SJ Mercury. Investors loving merger mania [More networking mergers to come]
BY ADAM LASHINSKY, Mercury News Staff Writer Posted at 7:38 p.m. PDT Tuesday, May 12, 1998
sjmercury.com
CONSUMERS and other worrywarts are fretting over what the megamergers sweeping the land will mean to them. But some of those same people -- in the guise of investors -- are licking their chops over the opportunities of merger mania. That's because while the billion-dollar takeovers that have been announced on Monday mornings like clockwork in recent months mean consolidation in consumer goods and services, they also mean hefty premiums for investors who placed their bets on the companies to be acquired. Megadeals have eluded the tech world so far, with one exception: Compaq Computer Corp.'s (NYSE, CPQ) pending buyout of Digital Equipment Corp. (NYSE, DEC).
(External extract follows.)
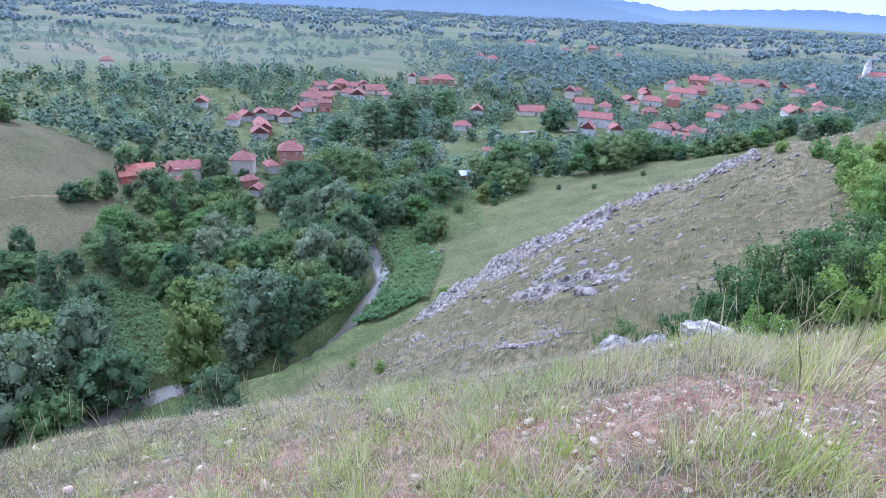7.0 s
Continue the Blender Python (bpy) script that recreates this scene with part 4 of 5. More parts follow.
# the thicket along the top of the bare hill
for k in range(84):
    t = (k % 42) / 41
    x, y = -196 + 14 * t + rnd.uniform(-5, 5), 10 + 84 * t + rnd.uniform(-3, 3)
    plant(("oak", "dark", "oak", "bright", "willow")[k % 5], k, x - 6 - 7 * (k // 42), y, rnd.uniform(0.55, 0.95), 0.9, 0.4)

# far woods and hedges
fx, fy = np.meshgrid(np.arange(-800, 420, 9.5), np.arange(-60, 900, 9.5))
fx, fy = fx.ravel() + rnd.uniform(-5, 5, fx.size), fy.ravel() + rnd.uniform(-5, 5, fx.size)
fr, fa = np.hypot(fx, fy), np.degrees(np.arctan2(fx, fy))
dense = smooth(-34, -20, fa) * (1 - smooth(12, 22, fa)) * (1 - smooth(560, 760, fr))
hedge = smooth(0.93, 0.975, np.abs(np.sin(fy / 27 + 1.2 * wobble(fx, fy, 260, 3)))) + smooth(0.95, 0.985, np.abs(np.sin(fx / 41 + 1.0 * wobble(fy, fx, 210, 5))))
fp = 0.03 + 0.62 * dense + 0.5 * smooth(0.3, 0.6, wobble(fx, fy, 130, 6)) + 0.65 * hedge
fp = np.where((fr < 385) | (fr > 860) | (fa < -100) | (fa > 34) | (height(fx, fy, True) > -2), 0, fp)
for o in (FIELD_A, FIELD_B, FIELD_C, FIELD_D, FIELD_E):
    fp = np.where(inside(fx, fy, o), 0, fp)
for hx, hy, l in TAKEN:
    t = math.hypot(hx, hy)
    along, off = (fx * hx + fy * hy) / t - t, np.abs(fx * hy - fy * hx) / t
    fp = np.where((off < l * 0.7 + 3) & (along < l) & (along > -30), 0, fp)
ok = rnd.uniform(0, 1, len(fx)) < fp
woodland("woodland", fx[ok], fy[ok], rnd.uniform(0.6, 1.25, ok.sum()) * (0.55 + 0.55 * dense[ok]), 64, 0.95, LEAF["far"], "far woods and hedges, bluish from haze put into the leaf colour", 120, 6, 9.0, 10.5, 6)
wx, wy = np.meshgrid(np.arange(-2400, 900, 21.0), np.arange(-100, 2700, 21.0))
wx, wy = wx.ravel() + rnd.uniform(-11, 11, wx.size), wy.ravel() + rnd.uniform(-11, 11, wx.size)
wr, wa = np.hypot(wx, wy), np.degrees(np.arctan2(wx, wy))
wp = 0.03 + 0.24 * smooth(0.15, 0.6, wobble(wx, wy, 420, 8)) + 0.45 * smooth(0.86, 0.95, np.abs(np.sin(wy / 60 + 1.5 * wobble(wx, wy, 500, 4)))) + 0.06 * smooth(-24, -8, wa)
wp = np.where((wr < 840) | (wr > 2500) | (wa < -90) | (wa > 30), 0, wp)
ok = rnd.uniform(0, 1, len(wx)) < np.minimum(wp, 0.8)
woodland("woodland", wx[ok], wy[ok], rnd.uniform(0.7, 1.4, ok.sum()), 18, 1.9, LEAF["haze"], "hedges and copses on the far plain, haze mixed into the leaf colour", 130, 6, 7.5, 24.0, 5)

# ---- rocks ----
def ball(sub):
    bm = bmesh.new()
    bmesh.ops.create_icosphere(bm, subdivisions=sub, radius=1.0)
    v = np.array([p.co[:] for p in bm.verts])
    f = np.array([[p.index for p in q.verts] for q in bm.faces])
    bm.free()
    return v, f


BALLS = {k: ball(k) for k in (1, 2, 3, 4, 5)}


def rock_shape(seed, sub, size, cuts=12, rough=0.10, strata=0.0):
    """A stone: a ball cut flat by random planes, roughened, with ledges if it is layered."""
    r = np.random.default_rng(seed)
    v, f = BALLS[sub][0].copy(), BALLS[sub][1]
    n = r.normal(0, 1, (cuts, 3))
    n /= np.linalg.norm(n, axis=1)[:, None]
    for k in n:
        d = v @ k - r.uniform(0.38, 0.80)
        v = v - np.maximum(d, 0)[:, None] * k[None] * 0.96
    for k, (amp, fr) in enumerate(((rough, 1.7), (rough * 0.55, 4.1), (rough * 0.3, 9.0))):
        if sub >= 3 or k == 0:
            q = v * fr + seed * 3.7
            d = np.array([noise.noise(p) for p in q.tolist()])
            v = v * (1 + amp * (d if k else 1.4 * (0.35 - np.abs(d) * 1.8)))[:, None]
    if strata:
        t = v @ np.array([0.25, 0.2, 0.95]) * 3.2 + 0.25 * wobble(v[:, 0], v[:, 1], 1.5, seed)
        saw = (t - np.floor(t))
        v = v * (1 + strata * (saw ** 3 * np.array([1.0]) - 0.3))[:, None]
        gap = np.exp(-((saw - 0.5) / 0.06) ** 2) * (np.sin(np.floor(t) * 12.9) > -0.2)
        v = v * (1 - strata * 0.7 * gap)[:, None]
    return v * np.asarray(size), f


ROCKS = [mesh_of("rock", *rock_shape(300 + k, 3, (1.35, 0.55, 0.95), 15, 0.34, 0.06), ROCK) for k in range(12)]
rock_rng = np.random.default_rng(9)
LIE = math.degrees(math.atan(0.66))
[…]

That will change, assuming the overall stock market keeps surging and adding value to the stocks acquisitive companies use for their transactions.
So how do investors ''play'' the trend? Only one way: Invest where the activity is.
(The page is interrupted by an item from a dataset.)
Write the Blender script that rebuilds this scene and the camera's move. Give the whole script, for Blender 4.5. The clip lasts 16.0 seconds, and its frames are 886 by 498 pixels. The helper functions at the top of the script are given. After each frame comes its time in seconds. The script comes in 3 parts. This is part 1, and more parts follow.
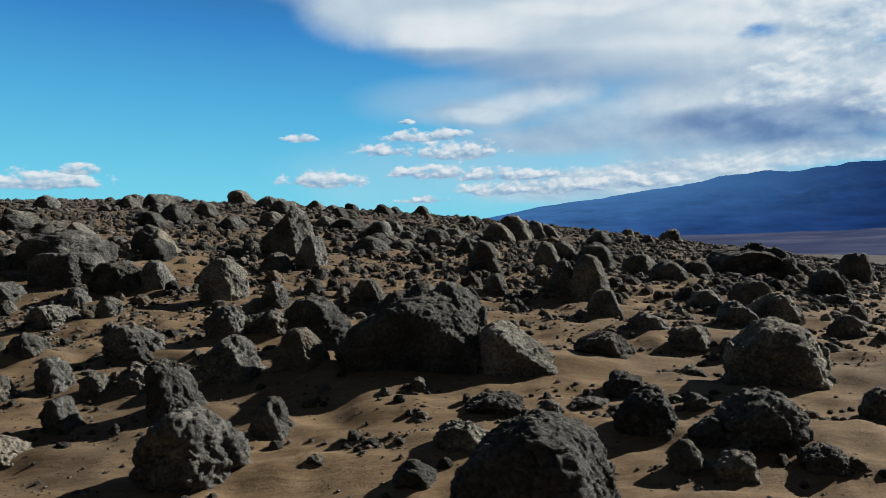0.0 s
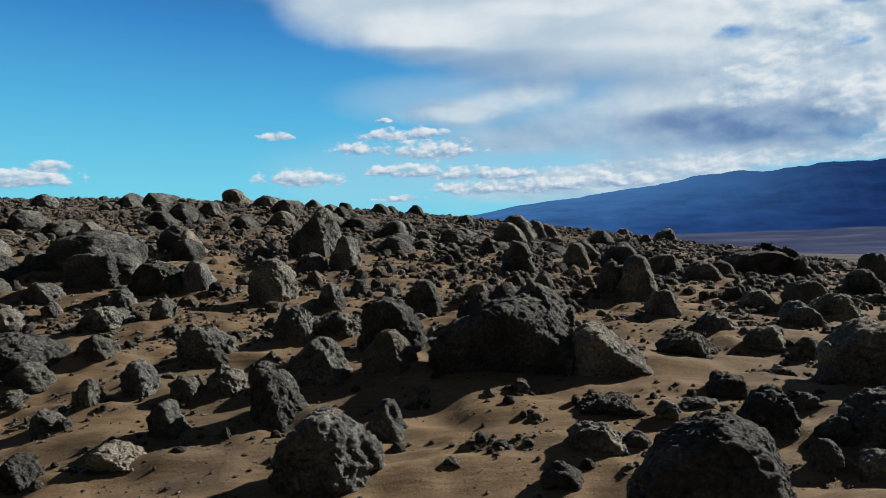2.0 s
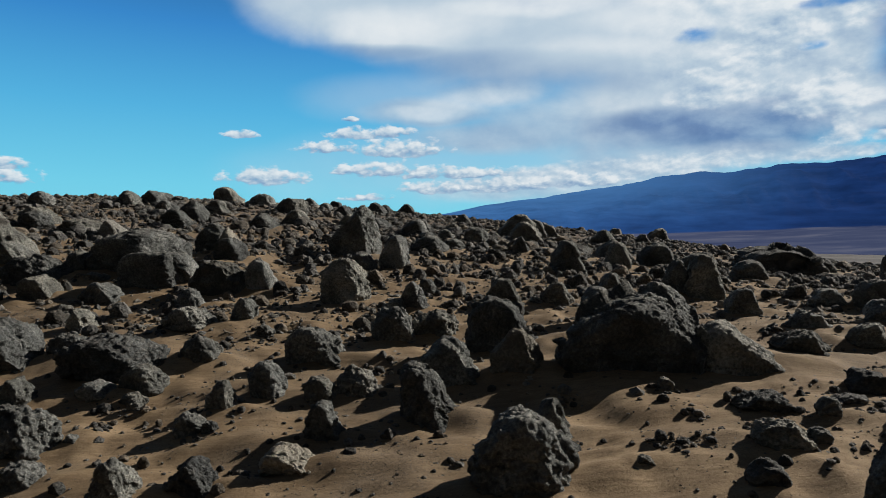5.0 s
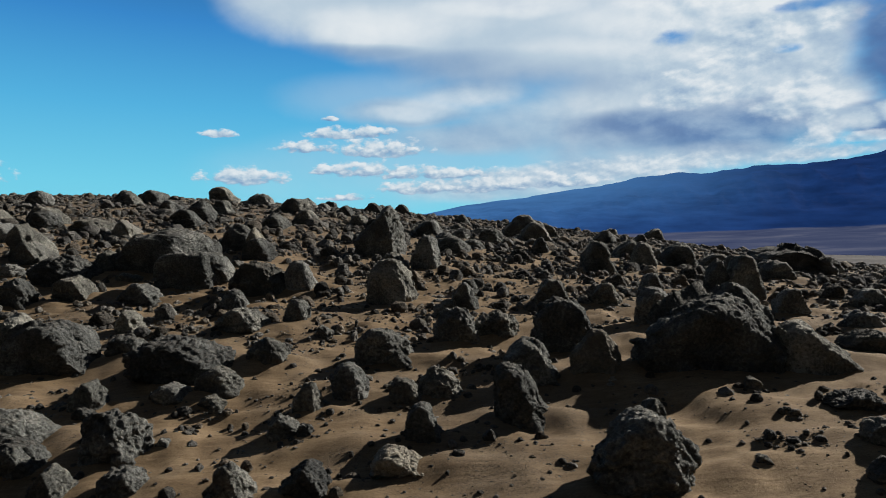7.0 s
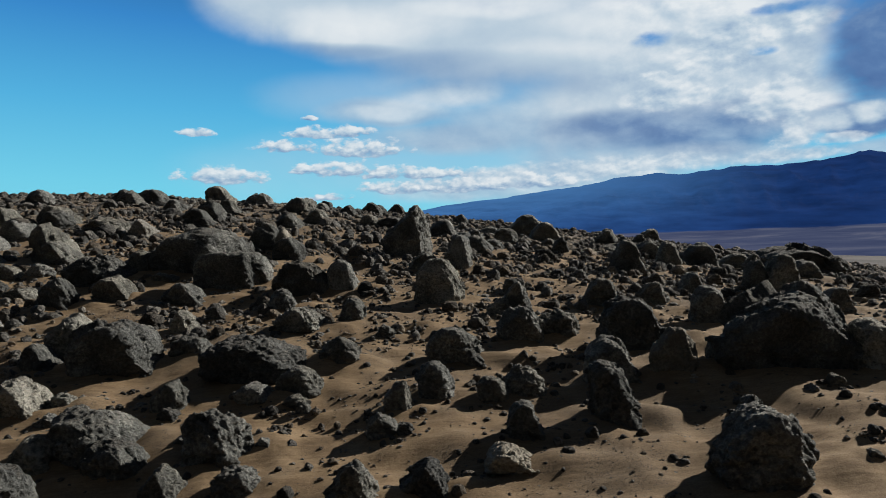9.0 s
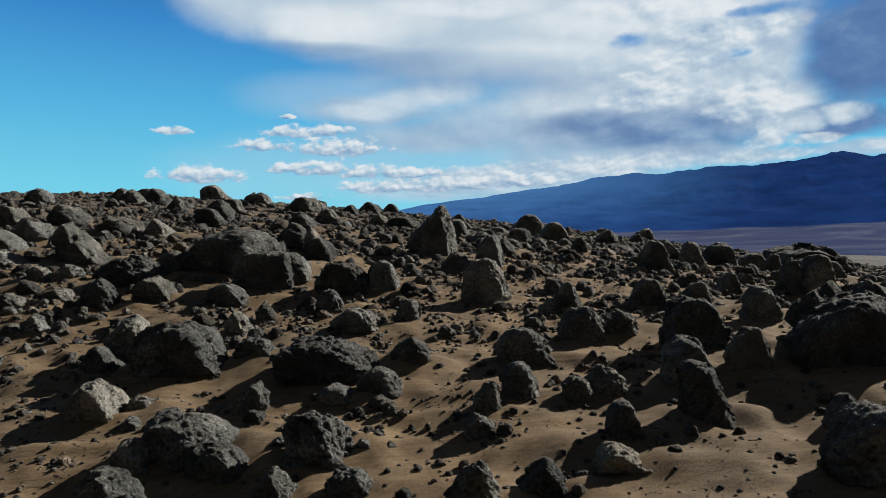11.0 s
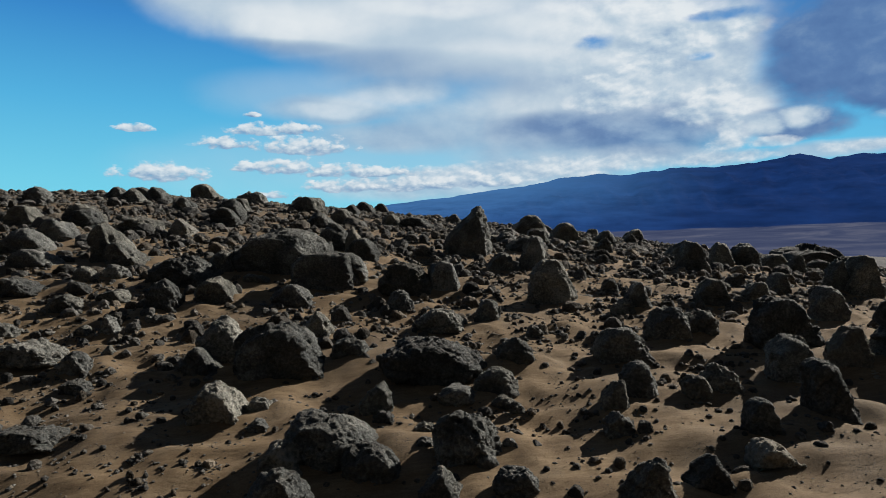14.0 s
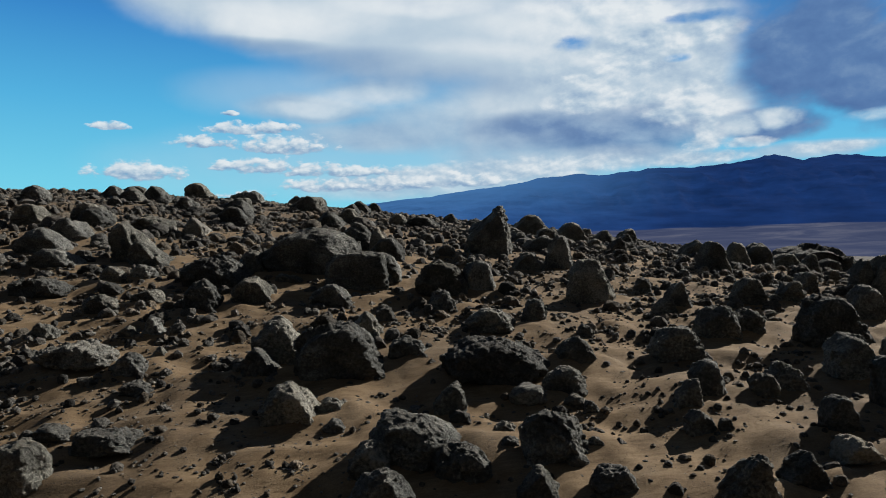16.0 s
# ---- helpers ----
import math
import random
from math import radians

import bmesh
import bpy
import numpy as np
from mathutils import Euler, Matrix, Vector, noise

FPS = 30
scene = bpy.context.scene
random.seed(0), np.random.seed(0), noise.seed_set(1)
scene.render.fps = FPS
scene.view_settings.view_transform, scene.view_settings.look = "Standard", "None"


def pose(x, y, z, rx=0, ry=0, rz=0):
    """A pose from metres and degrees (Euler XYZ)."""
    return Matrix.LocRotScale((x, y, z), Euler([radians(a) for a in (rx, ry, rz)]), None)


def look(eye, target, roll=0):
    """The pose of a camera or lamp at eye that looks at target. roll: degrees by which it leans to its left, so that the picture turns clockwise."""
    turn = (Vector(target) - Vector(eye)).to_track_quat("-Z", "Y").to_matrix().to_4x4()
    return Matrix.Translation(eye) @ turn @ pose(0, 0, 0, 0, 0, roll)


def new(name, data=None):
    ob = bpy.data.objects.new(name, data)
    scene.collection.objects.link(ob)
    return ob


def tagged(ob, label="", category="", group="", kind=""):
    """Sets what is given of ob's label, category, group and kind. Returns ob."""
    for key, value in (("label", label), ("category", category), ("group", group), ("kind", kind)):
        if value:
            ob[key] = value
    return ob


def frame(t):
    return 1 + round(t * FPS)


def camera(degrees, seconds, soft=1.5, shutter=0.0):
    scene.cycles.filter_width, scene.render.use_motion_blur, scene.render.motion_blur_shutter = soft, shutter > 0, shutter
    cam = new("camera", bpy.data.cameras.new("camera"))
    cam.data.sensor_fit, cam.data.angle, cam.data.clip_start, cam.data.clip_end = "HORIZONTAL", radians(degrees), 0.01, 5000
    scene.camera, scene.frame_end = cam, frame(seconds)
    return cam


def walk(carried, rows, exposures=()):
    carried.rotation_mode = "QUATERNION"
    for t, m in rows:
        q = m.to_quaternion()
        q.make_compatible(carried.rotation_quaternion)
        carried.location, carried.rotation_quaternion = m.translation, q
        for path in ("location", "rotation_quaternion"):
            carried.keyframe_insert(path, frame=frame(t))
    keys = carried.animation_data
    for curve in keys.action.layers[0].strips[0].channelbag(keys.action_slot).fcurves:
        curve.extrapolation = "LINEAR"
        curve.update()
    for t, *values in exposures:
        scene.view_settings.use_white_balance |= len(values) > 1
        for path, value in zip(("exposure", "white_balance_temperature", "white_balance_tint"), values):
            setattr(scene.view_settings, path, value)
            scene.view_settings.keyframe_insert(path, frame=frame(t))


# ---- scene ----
cam = camera(64.0, 16.0, soft=0.5, shutter=0.5)
PATH = [
    (0, (0.536, 0.057, 2.522), (0.462, 2.056, 2.51), 0.9),
    (0.5, (0.191, 0.031, 2.522), (0.131, 2.03, 2.51), 0.9),
    (1, (-0.178, 0.006, 2.523), (-0.222, 2.006, 2.511), 0.9),
    (1.5, (-0.553, -0.007, 2.529), (-0.58, 1.993, 2.516), 0.9),
    (2, (-0.931, -0.002, 2.534), (-0.941, 1.997, 2.52), 0.9),
    (2.5, (-1.222, 0.001, 2.528), (-1.219, 2.001, 2.515), 1.0),
    (3, (-1.604, -0.009, 2.518), (-1.583, 1.99, 2.505), 1.0),
    (3.5, (-1.986, 0.004, 2.508), (-1.949, 2.004, 2.495), 1.0),
    (4, (-2.366, 0.018, 2.501), (-2.313, 2.017, 2.487), 1.0),
    (6.5, (-3.99, 0.112, 2.492), (-3.864, 2.108, 2.478), 1.0),
    (7, (-4.34, 0.139, 2.481), (-4.2, 2.134, 2.468), 1.0),
    (7.5, (-4.69, 0.164, 2.472), (-4.535, 2.158, 2.459), 1.0),
    (8, (-5.041, 0.172, 2.464), (-4.872, 2.165, 2.451), 1.0),
    (8.5, (-5.316, 0.186, 2.452), (-5.134, 2.178, 2.44), 1.0),
    (9, (-5.666, 0.204, 2.447), (-5.47, 2.194, 2.435), 1.0),
    (11.5, (-7.344, 0.36, 2.445), (-7.072, 2.342, 2.432), 1.0),
    (12, (-7.698, 0.39, 2.443), (-7.409, 2.369, 2.43), 1.0),
    (12.5, (-7.967, 0.407, 2.439), (-7.665, 2.384, 2.426), 1.0),
    (13, (-8.306, 0.436, 2.433), (-7.989, 2.411, 2.42), 1.0),
    (13.5, (-8.64, 0.479, 2.432), (-8.308, 2.451, 2.419), 1.0),
    (14, (-8.976, 0.522, 2.429), (-8.628, 2.492, 2.417), 1.1),
    (14.5, (-9.223, 0.555, 2.435), (-8.864, 2.523, 2.422), 1.1),
    (15, (-9.532, 0.611, 2.432), (-9.157, 2.576, 2.419), 1.0),
    (15.5, (-9.847, 0.671, 2.422), (-9.457, 2.632, 2.41), 1.1),
    (16, (-10.152, 0.729, 2.408), (-9.747, 2.688, 2.396), 1.1),
]
walk(cam, [(t, look(eye, target, roll)) for t, eye, target, roll in PATH], exposures=[(0, 0.35)])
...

Expect the most consolidation in three sectors where size matters: ''enterprise'' hardware, or equipment targeted for big companies; networking gear, which increasingly means the machines that handle voice and data transmissions; and software, again, the type favored by large organizations.
Investment bankers, who reliably salivate over merger mania, say that to understand where the next deals will come it's necessary to look at the ones in progress. Combinations of phone companies, auto makers and banks provide a window on future deals. Anyone who wants to sell to the combined giants better have wide enough product offerings to satisfy their oversized customers.
The biggest deals fit this bill. Daimler-Benz AG (NYSE, DAJ) and Chrysler Corp. (NYSE, C), Citicorp (NYSE, CCI)and Travelers Group Inc. (NYSE, TRV), and SBC Communications Inc. (NYSE, SBC) and Ameritech Corp. (NYSE, AIT) all are major purchasers of hardware, software and networking equipment.
''At the end of the day, there are only so many sales people that the (information technology) manager can see in a single day,'' says D. Rex Golding, managing director of Morgan Stanley Dean Witter's Menlo Park office. ''You have to get bigger to stay successful in the game.''
Adds J. Stuart Francis, the top tech banker for Lehman Brothers Inc. in San Francisco: ''The pressures are going to continue for technology companies to get bigger, one way or another.''
It's easy to see that hardware and networking deals will continue. Software is a little tougher to envision. That's because so much of a software company's value is tied up in its people. Software deals tend to happen when the principals want to buy and sell, not necessarily
when they make the most strategic sense.
''To predict what somebody's motivation is going be is unclear,'' note software analyst Sanjiv G. Hingorani with Furman Selz LLC in New York.